Atrás quedan horas especiales, abrazos de los que importan, muchas risas y tímidas lágrimas. Nos ilusionamos cada Navidad porque estamos con los nuestros y dejamos de lado la vida siempre un poco artificial de lo cotidiano, con sus urgencias de actualidad, sus suspiros de España, sus políticos hablando el idioma del avestruz. En cambio, fijamos los ojos en padres y abuelos, en los mayores de la casa, que llevan la historia más importante escrita en los surcos de la frente y de las manos, en las flores rojas de juventud que hoy están secas y bellísimas, en los hitos familiares que nos han traído aquí, en las vidas bien vividas de los que nos precedieron en la batalla de abrirse un camino en el calendario, de dejar poso, de hacer del secarral de la genealogía un terreno fértil para los que vengan detrás.

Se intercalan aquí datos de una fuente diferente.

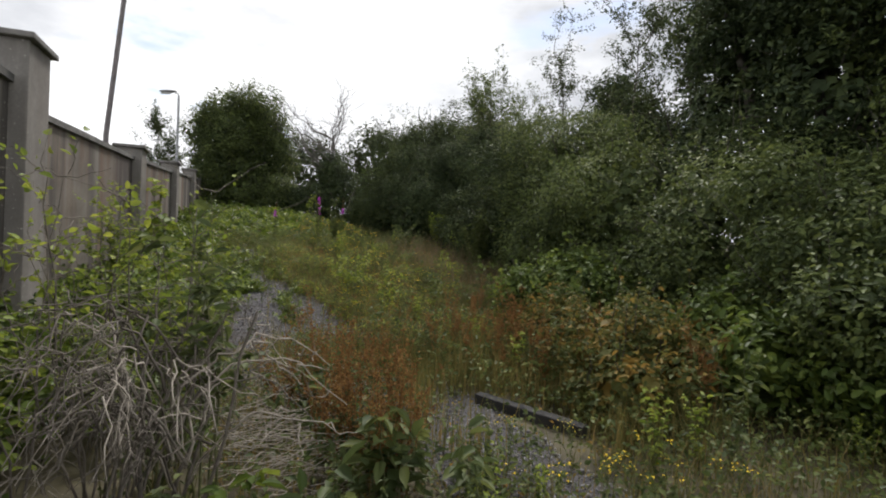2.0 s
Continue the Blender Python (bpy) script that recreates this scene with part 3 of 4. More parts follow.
dead_tree(6.1, 20.6)
fallen = wander((3.6, 18.3, float(ground_z(3.6, 18.3)) + 0.6), (5.4, 18.6, 3.2), 9, 0.04)
tagged(tubes("fallen_branch", [(fallen, np.linspace(0.03, 0.010, 9))], M_BARK), "bare fallen branch leaning out of the thicket", "branch")
for foot, tip in (((5.3, 14.6), (6.05, 14.3, 3.35)), ((7.1, 12.9), (7.3, 12.6, 3.6)), ((7.6, 16.0), (7.0, 15.6, 4.0))):
    gz = float(ground_z(*foot))
    ln = wander((*foot, gz - 0.02), tip, 9, 0.035)
    tagged(tubes("bare_stem", [(ln, np.linspace(0.014, 0.005, 9))], M_DEADGREY), "thin bare grey stem leaning out of the hedge", "stem", "bare stems in the hedge")


# ---- brambles ----
def bramble_height(x, y):
    """How high the brambles stand: highest by the wall, thin at the path."""
    near = np.interp(x - 0.92, (0, 0.45, 0.9, 1.35), (0.92, 0.82, 0.55, 0.12)) * np.interp(y, (3, 5, 6, 6.7, 7.4, 8.5, 9.5, 11, 12.3, 12.8, 14), (1.0, 0.9, 0.8, 1.1, 0.85, 0.8, 0.75, 0.62, 0.56, 0.8, 0.75))
    far = np.interp(y, (11.0, 12.5, 15, 21), (0, 0.42, 0.78, 1.0)) * np.interp(x, (0.8, 4.6, 6.5), (1.0, 0.8, 0.3))
    h = np.maximum(near, far)
    return h * (0.85 + 0.20 * np.sin(x * 3.3 + y * 1.1) * np.sin(y * 2.3 - x) + 0.14 * np.sin(x * 8.1) * np.sin(y * 7.3))


def bramble(x0, x1, y0, y1, per_m2, size, label="bramble thicket with bright green three-part leaves"):
    cx, cy = (x0 + x1) / 2, (y0 + y1) / 2
    e = empty("bramble", cx, cy, float(ground_z(cx, cy)), label, "bramble", "brambles along the wall")
    o = np.array(e.location)
    m = int((x1 - x0) * (y1 - y0) * per_m2)
    x, y = R.uniform(x0 - 0.1, x1 + 0.1, m), R.uniform(y0 - 0.1, y1 + 0.1, m)
    x = np.maximum(x, WX1 + 0.03)
    h = bramble_height(x, y)
    lump = 0.5 + 0.5 * np.sin(x * 5.3 + 1.7 * np.sin(y * 2.1)) * np.sin(y * 4.7 + 1.3 * np.sin(x * 3.1))
    keep = R.random(m) < np.clip(h * 4.0, 0.05, 1) * (0.42 + 0.58 * lump)
    h = h * (0.78 + 0.30 * lump)
    x, y, h = x[keep], y[keep], h[keep]
    m = len(x)
    u = 1 - 0.8 * R.random(m) ** 1.5
    z = ground_z(x, y) + 0.03 + h * u + 0.05 * R.normal(size=m)
    P = np.stack([x, y, np.maximum(z, ground_z(x, y) + 0.03)], 1)
    N = np.stack([0.3 + 0.7 * R.normal(size=m), -0.25 + 0.7 * R.normal(size=m), 0.9 + 0 * x], 1)
    base = unit(R.normal(size=(m, 3)) * np.array([1, 1, 0.3]))
    groups = []
    for turn in (-1.15, 0.0, 1.15):
        c, s = math.cos(turn), math.sin(turn)
        al = np.stack([base[:, 0] * c - base[:, 1] * s, base[:, 0] * s + base[:, 1] * c, base[:, 2] - 0.25], 1)
        sz = size * (0.55 + 0.9 * R.random(m)) * (1.15 if turn == 0 else 0.95)
        groups.append(leaf_arrays(P + al * size * 0.15, N + 0.2 * R.normal(size=N.shape), sz, width=0.72, fold=0.22, full=True, along=al * 3))
    v, f, s = joined(groups)
    mesh_object("foliage", v - o, f, s, M_BRAMBLE, e)
    lines = []
    for _ in range(int((x1 - x0) * (y1 - y0) * 9)):
        ax, ay = R.uniform(x0, x1), R.uniform(y0, y1)
        bx, by = np.clip(ax + R.normal() * 0.5, WX1 + 0.05, x1), ay + R.normal() * 0.5
        ln = wander((ax, ay, float(ground_z(ax, ay))), (bx, by, float(ground_z(bx, by)) + 0.1), 7, 0.03, -float(bramble_height(ax, ay)) * 0.95)
        lines.append((ln - o, np.full(7, 0.0035)))
    tagged(tubes("cane", lines, M_CANE, e, sides=4), kind="stuff")
    k = max(2, int(m * 0.007))
    pick = R.integers(0, m, k)
    C = P[pick] + np.array([0, 0, 0.05])
    C = np.repeat(C, 14, 0) + R.normal(size=(k * 14, 3)) * 0.018
    v, f, s = leaf_arrays(C, R.normal(size=C.shape) + np.array([0, 0, 1.0]), 0.014, width=0.8)
    tagged(mesh_object("blossom", v - o, f, s, M_WHITE, e, "small white blossoms"), kind="stuff")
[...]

De ellos, por unos días, aprendemos a mirar la vida con la distancia del paso del tiempo, con fervor desapasionado, con un calor que fue en pasado, hoy agua tibia, donde lo que más pesa ya no es el mañana, como nos ocurre a nosotros, sino el ayer, como les ocurre a ellos.

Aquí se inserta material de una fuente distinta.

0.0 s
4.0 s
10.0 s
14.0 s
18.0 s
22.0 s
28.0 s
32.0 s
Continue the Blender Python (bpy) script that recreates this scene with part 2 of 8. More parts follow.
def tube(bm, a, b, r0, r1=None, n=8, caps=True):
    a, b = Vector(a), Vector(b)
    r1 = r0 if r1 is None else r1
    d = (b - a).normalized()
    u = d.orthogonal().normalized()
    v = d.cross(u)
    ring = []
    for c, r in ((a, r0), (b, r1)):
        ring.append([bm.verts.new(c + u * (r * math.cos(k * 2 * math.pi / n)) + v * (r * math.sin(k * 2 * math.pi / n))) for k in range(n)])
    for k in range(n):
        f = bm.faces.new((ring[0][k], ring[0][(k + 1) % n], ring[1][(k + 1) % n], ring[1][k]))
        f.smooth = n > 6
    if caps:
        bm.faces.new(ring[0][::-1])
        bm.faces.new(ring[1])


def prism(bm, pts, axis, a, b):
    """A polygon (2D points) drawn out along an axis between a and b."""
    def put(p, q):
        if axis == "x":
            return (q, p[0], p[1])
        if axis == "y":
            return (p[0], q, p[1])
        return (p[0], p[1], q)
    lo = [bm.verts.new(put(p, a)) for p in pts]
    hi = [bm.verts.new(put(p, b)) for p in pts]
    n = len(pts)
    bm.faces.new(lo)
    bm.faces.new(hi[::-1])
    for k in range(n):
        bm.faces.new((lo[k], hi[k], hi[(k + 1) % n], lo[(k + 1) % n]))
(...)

Pensaba en esto recorriendo el viejo paseo. Estrena cara de Año Nuevo el mar, y el frío ya no es tan frío como anoche. Una brisa suave riza un poco el termómetro en la coraza, pero las olas rompen con la pereza de vivir, como si hubieran estado también de juerga anoche, celebrando el 2025 con los peces, la danza de las algas, y los marineros olvidados de la tierra, que ya son más del islote azul que de tierra firme. Qué pronto el trajín semanal nos hará perder esta magia. Pero qué bien nos sienta detenernos, recordar qué es lo importante de verdad, y escuchar a los viejos de la familia las historias que un día contaremos a nuestros nietos, con la misma voz trémula y los mismos ojos brillantes de quienes hoy nos las transmiten. De niños, tal vez, no quieran escuchar o no sepan, pero al cabo de los años violentarán su memoria para tratar de recordar cada una de esas pequeñas señas de identidad familiar, el anecdotario de andar por casa, las vicisitudes y trabas que hubieron de esquivar para que nosotros estemos hoy aquí, en realidad, dando gracias a Dios por tanto.

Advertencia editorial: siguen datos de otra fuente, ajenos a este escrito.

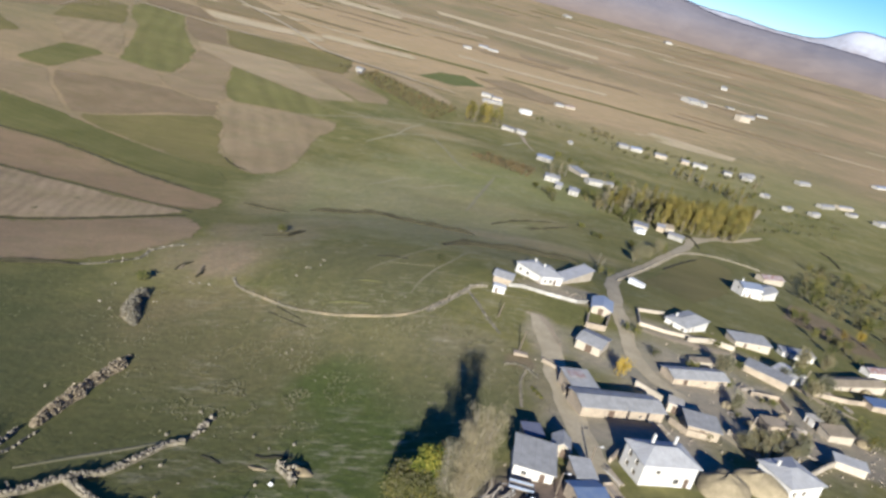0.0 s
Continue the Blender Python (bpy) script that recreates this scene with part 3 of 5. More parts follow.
def vase_tree(high, seed, wide, label, stems=5, twigs=9000, foliage=900):
    """Several steep stems from one stool, each with upright branches and a haze of fine twigs."""
    rng = random.Random(seed)
    ob = root("bare_tree", Matrix(), label, "tree")
    lines = []
    for s in range(stems):
        w = 2 * math.pi * (s + rng.uniform(0, 0.6)) / stems
        out = Vector((math.cos(w), math.sin(w), 0)) * wide * rng.uniform(0.35, 0.75)
        top = high * rng.uniform(0.8, 1.0)
        pts = [out * u ** 0.8 * (1 + 0.15 * math.sin(5 * u + s)) + Vector((0.1 * s - 0.2, 0, top * u - 0.3 * (u == 0))) for u in (0, 0.2, 0.4, 0.6, 0.8, 1.0)]
        b = Boxes()
        for i in range(5):
            b.bar(pts[i], pts[i + 1], 0.24 - 0.043 * i, 0.24 - 0.043 * (i + 1), 7)
        b.done("stem", BARK_PALE, ob)
        limbs = Boxes()
        for k in range(22):
            u = rng.uniform(0.18, 0.92)
            i = min(int(u * 5), 4)
            base = pts[i].lerp(pts[i + 1], u * 5 - i)
            w2 = w + rng.gauss(0, 1.2)
            long = high * 0.22 * rng.uniform(0.6, 1.1) * (1.15 - 0.5 * u)
            end = base + Vector((math.cos(w2) * long * 0.5, math.sin(w2) * long * 0.5, long))
            limbs.bar(base, end, 0.06 * (1.2 - u), 0.015, 5)
            lines.append((base, end))
        tagged(limbs.done("branchwork", BARK_PALE, ob), kind="stuff")
    v, f = [], []
    spots = []
    for _ in range(twigs):
        base, end = rng.choice(lines)
        p = base.lerp(end, rng.uniform(0.1, 1.05)) + Vector((rng.gauss(0, 0.42), rng.gauss(0, 0.42), rng.gauss(0, 0.4)))
        spots.append(p)
        d = Vector((rng.gauss(0, 0.22), rng.gauss(0, 0.22), 1)) * rng.uniform(0.25, 0.7)
        a = Vector((rng.gauss(0, 1), rng.gauss(0, 1), 0)).normalized() * rng.uniform(0.015, 0.035)
        n = len(v)
        v += [tuple(p - a), tuple(p + a), tuple(p + d)]
        f.append((n, n + 1, n + 2))
    tagged(mesh("twig_spray", v, f, TWIG, ob), kind="stuff")
    v, f = leaves(rng, [rng.choice(spots) for _ in range(foliage)], 0.16)
    tagged(mesh("crown", v, f, LEAF_GREY, ob), kind="stuff")
    return ob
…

Llora un niño de puro cansancio al recorrer el paseo. Se sienta, brazos cruzados, y una amenaza a mamá: “No camino más”. Su vida, su vocación, su última voluntad, con sus tres años, está en esa determinación, que es no moverse de esa baldosa del paseo pase lo que pase. Y la madre argumenta contrarreloj, pero sin grandes exigencias, quizá porque sabe mejor que él que ayer no se acostó a las nueve sino a las dos, y la sucesión de fiestas deja a los críos en éxtasis de agotamiento. El niño al fin se levantará y caminará. Perderá el pulso. Pero a mí su actitud me recuerda un poco a nuestras histerias diarias en el trabajo, en los azares ordinarios de la vida, en los amores. A menudo decimos “no puedo más”, “de esta no salgo”, o “no volveré a amar a nadie” y ya ves, mira de nuevo a los ojos a los mayores de la familia y comprenderás que da lo mismo, podremos, saldremos y, con toda seguridad, volveremos a amar a alguien.